Future Islands frontman Samuel T. Herring has been cast opposite LaKeith Stanfield in The Changeling, Apple TV+’s upcoming drama series based on Victor LaValle’s bestselling book of the same name. The role marks Herring’s acting debut. Adina Porter and Clark Backo also star in the drama from Annapurna and Apple Studios.
Written and adapted by Kelly Marcel (Cruella, Venom), The Changeling is a fairytale for grown-ups. A horror story, a parenthood fable and a perilous odyssey through a New York City you didn’t know existed.
Stanfield stars as Apollo, a passionate rare book hunter. Herring plays William Wheeler, a man who befriends Stanfield’s Apollo in a quest to win back his wife and children. Porter plays Apollo’s mother, Lillian, and Backo is Emmy, Apollo’s wife.
In LaValle’s book, when Apollo and Emma have their baby, Brian, it feels like both a reward and a challenge for the new dad. Apollo, the son of a single mother, had been scraping by as a bookseller who hunts estate and garage sales for rare first editions, so even the unusual circumstance of Brian’s birth (on a stalled subway train) seems like a blessing, as does the way Apollo stumbles across a first edition of To Kill a Mockingbird (inscribed by Harper Lee to Truman Capote, no less) shortly thereafter. But after some young-parent squabbles and inexplicable images on their smartphones foreshadow trouble, the story turns nightmarish.

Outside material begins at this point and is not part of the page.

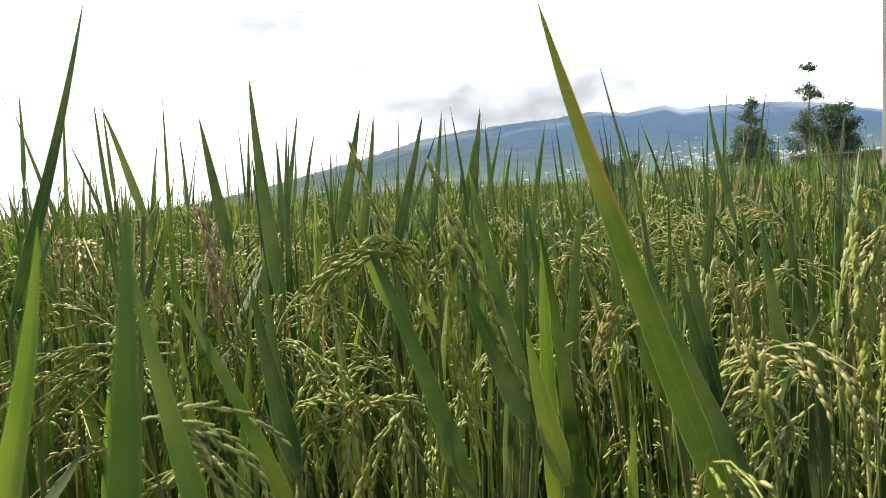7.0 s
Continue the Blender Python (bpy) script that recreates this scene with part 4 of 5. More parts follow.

Marcel wrote the adaptation and serves as showrunner and executive producer. Queen & Slim helmer and Insecure alum Melina Matsoukas will direct. Megan Ellison, Sue Naegle, Patrick Chu, and Ali Krug executive produce on behalf of Annapurna; Matsoukas executive produces through her De La Revolución Films. Stanfield and Marcel also executive produce with Khaliah Neal co-executive producing. LaValle also serves as co-executive producer.
Herring is best known as the enigmatic frontman of Baltimore synth pop band Future Islands. The band came to national prominence in 2014 with their fourth album Singles released by 4AD. Its lead single “Seasons (Waiting on You)” was considered the best song of 2014 by Pitchfork and NME.